**Stated exercise:** Count how many lines in the material below hold the word "follow"; the reply is that number alone.

(Source records)
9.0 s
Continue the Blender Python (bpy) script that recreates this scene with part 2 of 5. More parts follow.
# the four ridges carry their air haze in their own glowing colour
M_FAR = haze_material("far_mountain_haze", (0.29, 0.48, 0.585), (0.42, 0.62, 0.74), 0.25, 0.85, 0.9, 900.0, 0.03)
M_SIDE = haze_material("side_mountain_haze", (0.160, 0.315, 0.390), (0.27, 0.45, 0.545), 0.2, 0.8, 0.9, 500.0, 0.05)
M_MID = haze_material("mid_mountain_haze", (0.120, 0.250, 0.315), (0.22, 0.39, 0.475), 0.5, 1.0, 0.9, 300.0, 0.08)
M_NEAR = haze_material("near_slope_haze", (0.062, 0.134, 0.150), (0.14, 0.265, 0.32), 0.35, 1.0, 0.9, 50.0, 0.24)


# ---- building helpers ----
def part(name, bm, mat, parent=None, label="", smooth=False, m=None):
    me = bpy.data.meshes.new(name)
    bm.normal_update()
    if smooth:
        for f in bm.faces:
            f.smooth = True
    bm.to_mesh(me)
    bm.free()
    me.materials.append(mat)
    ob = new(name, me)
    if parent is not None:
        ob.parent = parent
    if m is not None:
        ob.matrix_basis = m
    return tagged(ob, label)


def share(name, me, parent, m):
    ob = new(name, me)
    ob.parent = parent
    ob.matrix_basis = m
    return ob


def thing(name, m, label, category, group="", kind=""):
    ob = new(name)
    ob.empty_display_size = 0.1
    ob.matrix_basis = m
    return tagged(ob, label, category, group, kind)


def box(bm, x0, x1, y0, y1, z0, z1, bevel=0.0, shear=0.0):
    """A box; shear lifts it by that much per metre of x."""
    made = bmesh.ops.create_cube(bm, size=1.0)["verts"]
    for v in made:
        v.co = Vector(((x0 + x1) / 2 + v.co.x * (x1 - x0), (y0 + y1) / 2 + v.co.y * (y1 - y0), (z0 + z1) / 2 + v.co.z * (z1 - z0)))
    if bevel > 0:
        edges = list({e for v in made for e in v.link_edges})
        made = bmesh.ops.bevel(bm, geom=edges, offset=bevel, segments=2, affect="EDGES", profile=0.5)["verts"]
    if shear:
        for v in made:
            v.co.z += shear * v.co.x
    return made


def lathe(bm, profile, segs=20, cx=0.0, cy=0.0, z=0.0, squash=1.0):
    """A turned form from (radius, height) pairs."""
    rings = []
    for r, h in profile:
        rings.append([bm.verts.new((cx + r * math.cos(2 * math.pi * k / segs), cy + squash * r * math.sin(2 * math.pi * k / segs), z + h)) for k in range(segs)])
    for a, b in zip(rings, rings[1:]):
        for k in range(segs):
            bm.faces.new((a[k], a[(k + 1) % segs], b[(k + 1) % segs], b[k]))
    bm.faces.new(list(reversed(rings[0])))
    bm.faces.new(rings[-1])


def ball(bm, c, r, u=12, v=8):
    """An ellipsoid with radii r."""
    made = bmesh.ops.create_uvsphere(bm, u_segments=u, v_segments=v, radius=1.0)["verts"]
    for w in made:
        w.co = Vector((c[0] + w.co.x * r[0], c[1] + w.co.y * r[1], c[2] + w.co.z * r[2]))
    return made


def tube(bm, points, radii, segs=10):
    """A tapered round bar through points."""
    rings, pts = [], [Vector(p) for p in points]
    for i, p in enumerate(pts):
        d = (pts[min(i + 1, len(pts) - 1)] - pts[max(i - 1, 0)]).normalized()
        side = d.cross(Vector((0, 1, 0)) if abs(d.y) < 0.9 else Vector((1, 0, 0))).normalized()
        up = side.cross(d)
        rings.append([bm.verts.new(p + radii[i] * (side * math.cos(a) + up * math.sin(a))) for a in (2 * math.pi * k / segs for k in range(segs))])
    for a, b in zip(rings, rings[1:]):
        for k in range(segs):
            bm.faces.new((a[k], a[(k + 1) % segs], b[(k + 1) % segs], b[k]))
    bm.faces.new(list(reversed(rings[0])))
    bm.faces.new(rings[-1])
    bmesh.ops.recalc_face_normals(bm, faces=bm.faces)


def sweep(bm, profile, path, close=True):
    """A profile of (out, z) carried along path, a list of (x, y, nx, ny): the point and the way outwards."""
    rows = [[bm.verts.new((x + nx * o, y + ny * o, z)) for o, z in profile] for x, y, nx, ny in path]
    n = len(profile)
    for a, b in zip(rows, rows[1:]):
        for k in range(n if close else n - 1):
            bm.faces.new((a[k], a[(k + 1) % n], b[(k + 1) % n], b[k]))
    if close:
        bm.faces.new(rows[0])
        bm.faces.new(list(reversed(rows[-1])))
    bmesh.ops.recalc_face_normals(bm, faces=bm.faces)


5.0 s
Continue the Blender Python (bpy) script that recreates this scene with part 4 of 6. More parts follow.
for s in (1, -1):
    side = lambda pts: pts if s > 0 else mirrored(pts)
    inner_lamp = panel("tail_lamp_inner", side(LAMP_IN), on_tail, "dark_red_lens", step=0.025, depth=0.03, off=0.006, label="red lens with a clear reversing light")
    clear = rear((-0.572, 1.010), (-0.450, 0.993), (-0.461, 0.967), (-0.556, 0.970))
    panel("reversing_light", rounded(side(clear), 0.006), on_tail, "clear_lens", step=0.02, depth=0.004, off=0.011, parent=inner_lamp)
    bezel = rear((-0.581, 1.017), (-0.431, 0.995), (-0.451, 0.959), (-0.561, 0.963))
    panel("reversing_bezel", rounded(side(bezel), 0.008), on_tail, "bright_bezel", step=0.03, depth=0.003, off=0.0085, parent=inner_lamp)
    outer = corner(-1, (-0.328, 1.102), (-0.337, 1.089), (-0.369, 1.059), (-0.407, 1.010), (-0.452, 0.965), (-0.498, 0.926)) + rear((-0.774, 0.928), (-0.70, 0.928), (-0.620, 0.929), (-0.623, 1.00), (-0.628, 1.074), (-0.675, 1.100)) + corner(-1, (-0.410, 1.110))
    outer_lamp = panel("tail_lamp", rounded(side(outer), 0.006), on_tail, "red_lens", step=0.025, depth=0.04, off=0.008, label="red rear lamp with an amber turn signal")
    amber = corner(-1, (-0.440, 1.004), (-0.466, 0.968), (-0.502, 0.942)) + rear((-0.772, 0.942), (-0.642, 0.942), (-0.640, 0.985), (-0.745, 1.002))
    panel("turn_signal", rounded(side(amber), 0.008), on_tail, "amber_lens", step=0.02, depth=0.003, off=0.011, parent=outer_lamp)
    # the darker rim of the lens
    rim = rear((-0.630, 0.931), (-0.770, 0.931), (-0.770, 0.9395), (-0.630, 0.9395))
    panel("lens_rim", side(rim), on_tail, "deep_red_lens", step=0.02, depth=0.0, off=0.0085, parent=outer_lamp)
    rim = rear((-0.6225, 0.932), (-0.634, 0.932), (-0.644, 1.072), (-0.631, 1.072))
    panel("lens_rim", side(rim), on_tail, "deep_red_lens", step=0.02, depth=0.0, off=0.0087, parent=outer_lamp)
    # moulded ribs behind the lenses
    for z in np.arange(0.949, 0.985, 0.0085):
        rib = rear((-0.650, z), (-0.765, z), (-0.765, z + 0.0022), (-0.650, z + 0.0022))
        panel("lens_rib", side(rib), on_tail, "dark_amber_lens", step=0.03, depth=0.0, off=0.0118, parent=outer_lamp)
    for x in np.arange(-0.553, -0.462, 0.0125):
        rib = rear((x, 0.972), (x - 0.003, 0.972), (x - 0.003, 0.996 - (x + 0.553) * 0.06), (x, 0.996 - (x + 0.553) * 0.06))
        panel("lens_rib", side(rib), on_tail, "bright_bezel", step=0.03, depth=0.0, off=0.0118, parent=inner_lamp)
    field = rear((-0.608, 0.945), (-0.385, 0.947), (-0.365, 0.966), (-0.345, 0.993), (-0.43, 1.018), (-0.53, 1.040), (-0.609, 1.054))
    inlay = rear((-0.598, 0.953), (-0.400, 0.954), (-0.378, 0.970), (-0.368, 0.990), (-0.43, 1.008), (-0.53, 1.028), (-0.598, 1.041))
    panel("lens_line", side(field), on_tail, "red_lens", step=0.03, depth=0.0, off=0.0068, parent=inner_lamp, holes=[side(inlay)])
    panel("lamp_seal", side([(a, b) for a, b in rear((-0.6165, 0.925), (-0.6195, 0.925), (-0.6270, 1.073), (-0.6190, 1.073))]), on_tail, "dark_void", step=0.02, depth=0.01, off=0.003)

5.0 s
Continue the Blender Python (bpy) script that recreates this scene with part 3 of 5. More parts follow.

**Complete answer:** 3